Disorganized Capitalism of 1985 was partly a response to Reaganism and Thatcherism and to the way Western societies were becoming differentiated and fractured along new lines, in ways that would make the relationship between class position, education, an individual’s sense of group belonging, and political affiliation harder to line up with one another. This was an opportunity, though, for political sociology, and Offe wrote some of his best work in this period, on the regulation of labour markets, the problem of group rights, arguments for a basic income, and democratic legitimacy.

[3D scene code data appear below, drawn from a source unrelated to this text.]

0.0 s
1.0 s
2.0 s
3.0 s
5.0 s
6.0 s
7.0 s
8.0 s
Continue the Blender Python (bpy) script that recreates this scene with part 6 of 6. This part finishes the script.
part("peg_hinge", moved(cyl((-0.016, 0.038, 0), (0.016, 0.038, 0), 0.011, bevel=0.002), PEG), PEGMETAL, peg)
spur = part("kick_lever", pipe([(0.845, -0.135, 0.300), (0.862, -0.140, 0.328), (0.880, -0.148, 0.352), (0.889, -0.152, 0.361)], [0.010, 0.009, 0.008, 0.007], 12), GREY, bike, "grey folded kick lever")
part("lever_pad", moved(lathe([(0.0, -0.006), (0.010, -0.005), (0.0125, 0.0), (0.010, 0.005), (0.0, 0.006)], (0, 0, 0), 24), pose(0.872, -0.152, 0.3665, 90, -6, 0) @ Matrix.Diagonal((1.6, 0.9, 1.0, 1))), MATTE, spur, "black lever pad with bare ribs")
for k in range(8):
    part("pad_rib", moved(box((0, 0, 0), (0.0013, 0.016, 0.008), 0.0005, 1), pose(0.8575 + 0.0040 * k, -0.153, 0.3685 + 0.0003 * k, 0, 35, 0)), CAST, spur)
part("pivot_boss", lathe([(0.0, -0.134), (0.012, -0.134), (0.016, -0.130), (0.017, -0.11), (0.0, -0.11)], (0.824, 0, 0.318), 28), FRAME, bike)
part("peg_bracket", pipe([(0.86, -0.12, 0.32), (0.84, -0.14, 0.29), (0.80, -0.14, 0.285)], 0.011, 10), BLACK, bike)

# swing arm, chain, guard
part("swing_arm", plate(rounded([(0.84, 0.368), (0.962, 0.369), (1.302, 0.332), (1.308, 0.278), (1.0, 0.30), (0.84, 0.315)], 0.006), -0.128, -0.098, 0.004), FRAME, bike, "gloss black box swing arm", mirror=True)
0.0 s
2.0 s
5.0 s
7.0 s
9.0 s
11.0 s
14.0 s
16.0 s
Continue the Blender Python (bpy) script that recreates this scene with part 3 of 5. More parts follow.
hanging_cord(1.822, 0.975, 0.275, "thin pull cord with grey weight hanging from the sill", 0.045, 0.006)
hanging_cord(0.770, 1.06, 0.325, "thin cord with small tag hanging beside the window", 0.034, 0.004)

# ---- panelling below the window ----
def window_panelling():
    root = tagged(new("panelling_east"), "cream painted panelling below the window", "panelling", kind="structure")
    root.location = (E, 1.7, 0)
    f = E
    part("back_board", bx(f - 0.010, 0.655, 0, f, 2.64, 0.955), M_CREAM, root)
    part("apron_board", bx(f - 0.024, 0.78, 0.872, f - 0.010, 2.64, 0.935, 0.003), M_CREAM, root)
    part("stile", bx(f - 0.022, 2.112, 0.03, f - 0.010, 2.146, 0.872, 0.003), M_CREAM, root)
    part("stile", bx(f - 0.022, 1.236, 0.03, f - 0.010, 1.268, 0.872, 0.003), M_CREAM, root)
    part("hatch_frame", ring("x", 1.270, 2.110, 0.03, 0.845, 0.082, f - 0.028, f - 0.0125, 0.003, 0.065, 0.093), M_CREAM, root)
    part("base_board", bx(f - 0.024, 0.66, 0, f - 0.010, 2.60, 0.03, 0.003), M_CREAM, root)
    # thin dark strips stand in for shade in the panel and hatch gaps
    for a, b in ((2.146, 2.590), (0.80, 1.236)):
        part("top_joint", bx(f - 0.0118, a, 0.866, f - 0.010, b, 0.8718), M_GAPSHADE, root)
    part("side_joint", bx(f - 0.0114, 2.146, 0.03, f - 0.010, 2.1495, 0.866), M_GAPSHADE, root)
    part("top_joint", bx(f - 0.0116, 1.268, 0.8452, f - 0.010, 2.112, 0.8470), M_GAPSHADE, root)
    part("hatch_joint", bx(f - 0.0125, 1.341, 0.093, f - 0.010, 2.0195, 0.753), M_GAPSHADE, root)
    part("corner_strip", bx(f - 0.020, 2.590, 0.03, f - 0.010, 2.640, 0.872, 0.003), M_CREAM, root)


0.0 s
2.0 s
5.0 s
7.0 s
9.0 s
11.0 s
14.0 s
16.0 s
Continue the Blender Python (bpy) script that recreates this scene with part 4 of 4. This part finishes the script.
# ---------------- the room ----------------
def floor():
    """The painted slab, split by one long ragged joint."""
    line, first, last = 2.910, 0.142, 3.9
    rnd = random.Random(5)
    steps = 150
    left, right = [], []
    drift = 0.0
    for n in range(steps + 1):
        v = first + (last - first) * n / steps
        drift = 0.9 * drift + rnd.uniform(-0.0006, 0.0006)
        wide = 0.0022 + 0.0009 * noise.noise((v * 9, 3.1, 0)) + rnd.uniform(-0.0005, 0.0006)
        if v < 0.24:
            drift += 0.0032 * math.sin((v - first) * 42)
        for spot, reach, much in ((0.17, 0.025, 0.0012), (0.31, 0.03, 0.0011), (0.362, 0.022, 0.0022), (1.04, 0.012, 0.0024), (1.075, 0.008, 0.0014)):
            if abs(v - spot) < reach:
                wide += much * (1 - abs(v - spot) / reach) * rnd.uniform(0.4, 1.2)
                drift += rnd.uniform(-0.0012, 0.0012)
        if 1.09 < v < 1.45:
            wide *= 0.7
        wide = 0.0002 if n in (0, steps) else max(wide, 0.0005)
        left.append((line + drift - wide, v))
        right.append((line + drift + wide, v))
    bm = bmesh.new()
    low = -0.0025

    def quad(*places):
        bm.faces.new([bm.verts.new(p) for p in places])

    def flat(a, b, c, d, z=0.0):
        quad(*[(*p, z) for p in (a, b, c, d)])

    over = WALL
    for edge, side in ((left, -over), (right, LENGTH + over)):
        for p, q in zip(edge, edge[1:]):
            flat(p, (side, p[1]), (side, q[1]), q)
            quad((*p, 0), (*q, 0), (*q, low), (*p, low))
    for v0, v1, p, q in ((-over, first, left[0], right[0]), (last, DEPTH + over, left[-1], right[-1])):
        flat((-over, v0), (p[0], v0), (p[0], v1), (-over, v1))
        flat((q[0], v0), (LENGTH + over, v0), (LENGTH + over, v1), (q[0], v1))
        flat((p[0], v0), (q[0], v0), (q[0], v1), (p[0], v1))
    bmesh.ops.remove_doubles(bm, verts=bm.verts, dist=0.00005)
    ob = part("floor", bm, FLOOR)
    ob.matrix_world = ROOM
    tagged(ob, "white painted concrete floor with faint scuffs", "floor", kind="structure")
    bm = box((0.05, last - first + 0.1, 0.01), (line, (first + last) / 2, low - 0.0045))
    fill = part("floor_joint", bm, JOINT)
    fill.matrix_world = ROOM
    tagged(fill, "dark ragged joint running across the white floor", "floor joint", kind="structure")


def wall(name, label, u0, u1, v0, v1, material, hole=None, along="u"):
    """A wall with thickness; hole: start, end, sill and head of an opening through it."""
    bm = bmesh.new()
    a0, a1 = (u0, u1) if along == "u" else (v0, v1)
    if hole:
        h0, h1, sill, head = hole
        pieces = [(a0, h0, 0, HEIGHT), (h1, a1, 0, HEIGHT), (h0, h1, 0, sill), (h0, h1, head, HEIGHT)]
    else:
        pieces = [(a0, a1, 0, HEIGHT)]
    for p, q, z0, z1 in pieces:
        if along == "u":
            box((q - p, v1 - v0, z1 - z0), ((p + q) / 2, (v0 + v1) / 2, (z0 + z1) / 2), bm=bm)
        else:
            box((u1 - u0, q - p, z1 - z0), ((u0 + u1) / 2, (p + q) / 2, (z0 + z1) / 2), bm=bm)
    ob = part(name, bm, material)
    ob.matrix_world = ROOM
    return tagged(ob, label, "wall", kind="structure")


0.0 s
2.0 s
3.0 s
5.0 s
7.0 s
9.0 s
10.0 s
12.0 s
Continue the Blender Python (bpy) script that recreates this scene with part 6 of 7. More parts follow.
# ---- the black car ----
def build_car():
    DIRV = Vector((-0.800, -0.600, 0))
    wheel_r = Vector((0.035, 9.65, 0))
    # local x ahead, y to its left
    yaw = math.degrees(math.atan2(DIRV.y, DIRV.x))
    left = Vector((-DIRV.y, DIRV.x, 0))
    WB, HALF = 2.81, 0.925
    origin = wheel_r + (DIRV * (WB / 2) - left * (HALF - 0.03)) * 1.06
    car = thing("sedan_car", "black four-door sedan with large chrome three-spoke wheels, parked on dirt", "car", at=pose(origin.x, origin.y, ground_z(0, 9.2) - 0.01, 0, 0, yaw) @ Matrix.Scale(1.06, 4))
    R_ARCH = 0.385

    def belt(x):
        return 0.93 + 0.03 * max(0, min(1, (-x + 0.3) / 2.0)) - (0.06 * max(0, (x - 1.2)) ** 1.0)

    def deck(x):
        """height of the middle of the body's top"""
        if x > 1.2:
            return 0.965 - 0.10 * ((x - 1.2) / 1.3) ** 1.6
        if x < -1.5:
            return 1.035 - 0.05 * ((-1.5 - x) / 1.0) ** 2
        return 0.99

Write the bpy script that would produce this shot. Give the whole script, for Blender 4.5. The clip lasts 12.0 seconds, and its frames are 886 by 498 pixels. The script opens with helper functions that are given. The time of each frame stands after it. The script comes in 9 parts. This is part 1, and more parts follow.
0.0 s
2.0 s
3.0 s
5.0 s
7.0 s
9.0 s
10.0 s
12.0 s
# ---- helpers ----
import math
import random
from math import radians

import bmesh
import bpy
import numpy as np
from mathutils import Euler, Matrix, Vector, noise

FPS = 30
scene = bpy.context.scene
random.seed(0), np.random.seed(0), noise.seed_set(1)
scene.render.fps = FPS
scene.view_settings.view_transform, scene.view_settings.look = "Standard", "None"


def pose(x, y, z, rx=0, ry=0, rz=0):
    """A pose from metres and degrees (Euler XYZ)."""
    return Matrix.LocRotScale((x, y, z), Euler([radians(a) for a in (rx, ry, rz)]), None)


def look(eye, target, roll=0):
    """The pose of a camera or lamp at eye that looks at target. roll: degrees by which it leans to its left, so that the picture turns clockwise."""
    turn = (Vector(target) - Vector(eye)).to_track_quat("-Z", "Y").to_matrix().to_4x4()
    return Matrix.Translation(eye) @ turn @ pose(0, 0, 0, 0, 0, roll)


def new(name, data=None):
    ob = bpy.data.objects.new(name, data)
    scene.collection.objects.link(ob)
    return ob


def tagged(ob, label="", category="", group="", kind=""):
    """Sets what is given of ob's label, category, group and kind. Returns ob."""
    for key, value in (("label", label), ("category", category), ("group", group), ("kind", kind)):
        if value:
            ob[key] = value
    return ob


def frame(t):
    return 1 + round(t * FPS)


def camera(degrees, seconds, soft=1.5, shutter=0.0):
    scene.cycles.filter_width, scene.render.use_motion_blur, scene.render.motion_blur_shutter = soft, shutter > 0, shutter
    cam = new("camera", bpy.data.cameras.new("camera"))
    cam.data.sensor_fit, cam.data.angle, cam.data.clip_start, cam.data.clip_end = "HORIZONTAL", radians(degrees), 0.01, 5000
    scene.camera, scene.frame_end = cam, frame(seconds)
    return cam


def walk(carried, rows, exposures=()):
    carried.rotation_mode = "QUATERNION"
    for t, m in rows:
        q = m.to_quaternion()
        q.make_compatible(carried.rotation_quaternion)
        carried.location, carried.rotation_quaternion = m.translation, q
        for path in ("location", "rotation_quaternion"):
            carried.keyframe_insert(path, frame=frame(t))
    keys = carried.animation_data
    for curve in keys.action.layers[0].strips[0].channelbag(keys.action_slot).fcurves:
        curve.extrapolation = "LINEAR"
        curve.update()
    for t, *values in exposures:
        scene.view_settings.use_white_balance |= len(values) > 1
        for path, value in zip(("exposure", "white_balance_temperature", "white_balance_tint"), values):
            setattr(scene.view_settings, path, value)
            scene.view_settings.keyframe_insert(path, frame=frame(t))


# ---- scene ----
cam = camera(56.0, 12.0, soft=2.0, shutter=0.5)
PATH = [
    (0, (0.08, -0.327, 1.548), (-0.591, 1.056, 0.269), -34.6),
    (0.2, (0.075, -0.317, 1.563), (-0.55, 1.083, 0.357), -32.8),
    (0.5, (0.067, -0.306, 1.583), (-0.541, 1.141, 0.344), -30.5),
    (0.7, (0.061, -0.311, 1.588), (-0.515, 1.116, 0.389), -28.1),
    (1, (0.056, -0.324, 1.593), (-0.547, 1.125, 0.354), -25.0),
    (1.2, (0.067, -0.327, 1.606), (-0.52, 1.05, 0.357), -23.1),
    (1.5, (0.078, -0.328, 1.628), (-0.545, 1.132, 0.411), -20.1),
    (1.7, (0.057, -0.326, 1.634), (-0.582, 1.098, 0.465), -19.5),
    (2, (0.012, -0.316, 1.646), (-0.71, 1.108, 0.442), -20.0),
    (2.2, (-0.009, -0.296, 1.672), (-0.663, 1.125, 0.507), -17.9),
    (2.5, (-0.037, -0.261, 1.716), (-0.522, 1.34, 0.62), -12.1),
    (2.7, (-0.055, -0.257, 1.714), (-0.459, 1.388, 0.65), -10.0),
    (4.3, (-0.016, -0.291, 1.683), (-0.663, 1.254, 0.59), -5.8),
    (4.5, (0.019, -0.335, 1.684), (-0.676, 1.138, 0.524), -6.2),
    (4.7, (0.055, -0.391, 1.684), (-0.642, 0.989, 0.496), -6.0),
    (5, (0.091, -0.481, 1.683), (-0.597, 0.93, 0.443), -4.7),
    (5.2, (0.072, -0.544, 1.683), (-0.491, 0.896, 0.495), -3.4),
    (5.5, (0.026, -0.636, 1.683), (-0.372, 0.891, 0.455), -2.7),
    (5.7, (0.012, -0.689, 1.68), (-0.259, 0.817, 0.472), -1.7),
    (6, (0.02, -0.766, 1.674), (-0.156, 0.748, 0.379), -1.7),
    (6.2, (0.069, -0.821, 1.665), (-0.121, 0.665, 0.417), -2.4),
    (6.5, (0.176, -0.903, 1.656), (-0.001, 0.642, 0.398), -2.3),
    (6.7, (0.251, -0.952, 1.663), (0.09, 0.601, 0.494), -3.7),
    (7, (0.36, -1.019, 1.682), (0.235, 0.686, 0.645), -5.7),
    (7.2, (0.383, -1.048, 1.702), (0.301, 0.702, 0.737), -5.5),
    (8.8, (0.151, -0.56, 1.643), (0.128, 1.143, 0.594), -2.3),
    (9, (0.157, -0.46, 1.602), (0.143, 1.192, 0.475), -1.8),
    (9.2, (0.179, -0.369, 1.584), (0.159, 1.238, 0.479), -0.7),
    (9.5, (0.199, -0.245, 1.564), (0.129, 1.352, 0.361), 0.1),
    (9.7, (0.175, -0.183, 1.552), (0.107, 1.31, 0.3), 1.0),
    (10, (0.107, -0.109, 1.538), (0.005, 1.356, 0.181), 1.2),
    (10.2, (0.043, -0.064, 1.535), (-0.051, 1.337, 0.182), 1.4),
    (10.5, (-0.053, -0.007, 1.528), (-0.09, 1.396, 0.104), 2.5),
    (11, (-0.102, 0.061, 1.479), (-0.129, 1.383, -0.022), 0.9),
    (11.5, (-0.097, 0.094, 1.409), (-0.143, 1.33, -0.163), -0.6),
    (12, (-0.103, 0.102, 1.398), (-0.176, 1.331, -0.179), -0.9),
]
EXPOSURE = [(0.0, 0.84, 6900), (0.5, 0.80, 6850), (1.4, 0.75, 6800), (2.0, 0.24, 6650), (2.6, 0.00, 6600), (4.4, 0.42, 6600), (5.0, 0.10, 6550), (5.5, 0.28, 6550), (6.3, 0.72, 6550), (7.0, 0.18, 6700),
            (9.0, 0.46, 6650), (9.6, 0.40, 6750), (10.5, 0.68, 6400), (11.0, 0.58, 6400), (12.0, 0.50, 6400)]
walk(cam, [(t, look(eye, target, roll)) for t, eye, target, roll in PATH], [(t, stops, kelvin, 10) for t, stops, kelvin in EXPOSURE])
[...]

When communism collapsed in 1989, Offe was at the forefront of the scramble by Western scholars to make sense of it but well equipped to avoid some of the easy answers offered by ‘transitologists’. Notable here was his essay on ‘the dilemma of simultaneity’: how to achieve three things – a new geopolitical status, a market economy and a democratic polity – which in older European states had not had to be achieved at the same time but had been stretched out, in some cases over centuries. It appeared in German in the provocatively titled Das Tunnel am Ende des Lichts (The Tunnel at the End of the Light) of 1994, which was meant less as scepticism than as a caution against over-expectation. The ideas in that essay were expanded in the book he co-authored with Preuss and Jon Elster, Institutional Design in Post-Communist Societies: rebuilding the ship at sea. The subtitle came from Otto Neurath in the 1920s, arguing against Descartes’ famous idea that the best way to rebuild things was to destroy them completely first. Neurath’s sentiment found its way into his later work on transitional justice after the collapse of authoritarian regimes, and justice between generations across the world.
In what seemed like a departure, in 2004, he published a study of the views taken of America by three European figures, de Tocqueville, Weber and Adorno, Selbstbetrachtung aus der Ferne, another paradoxical title which roughly translates as self-reflection from a distance (the English one is simply Reflections on America). Thereafter, he turned to Europe and, in Europe Entrapped of 2015, the problems of integration in a European Union that has some of the trappings of statehood but, often owing to the lack of political will from its leaders, not enough to command a sense of membership among its citizens that nation states have, for better or worse, managed to achieve.
In 2005, Claus came to Warwick to give the Social Theory Centre Annual lecture. In the evening, he lectured on Weber and Adorno; the next day, he took part in a panel discussion on the modern state and social policy with colleagues from the business school. To move so effortlessly, and without taking shortcuts, between different areas and different idioms is impressive, but in a way, he had been doing so all his professional life.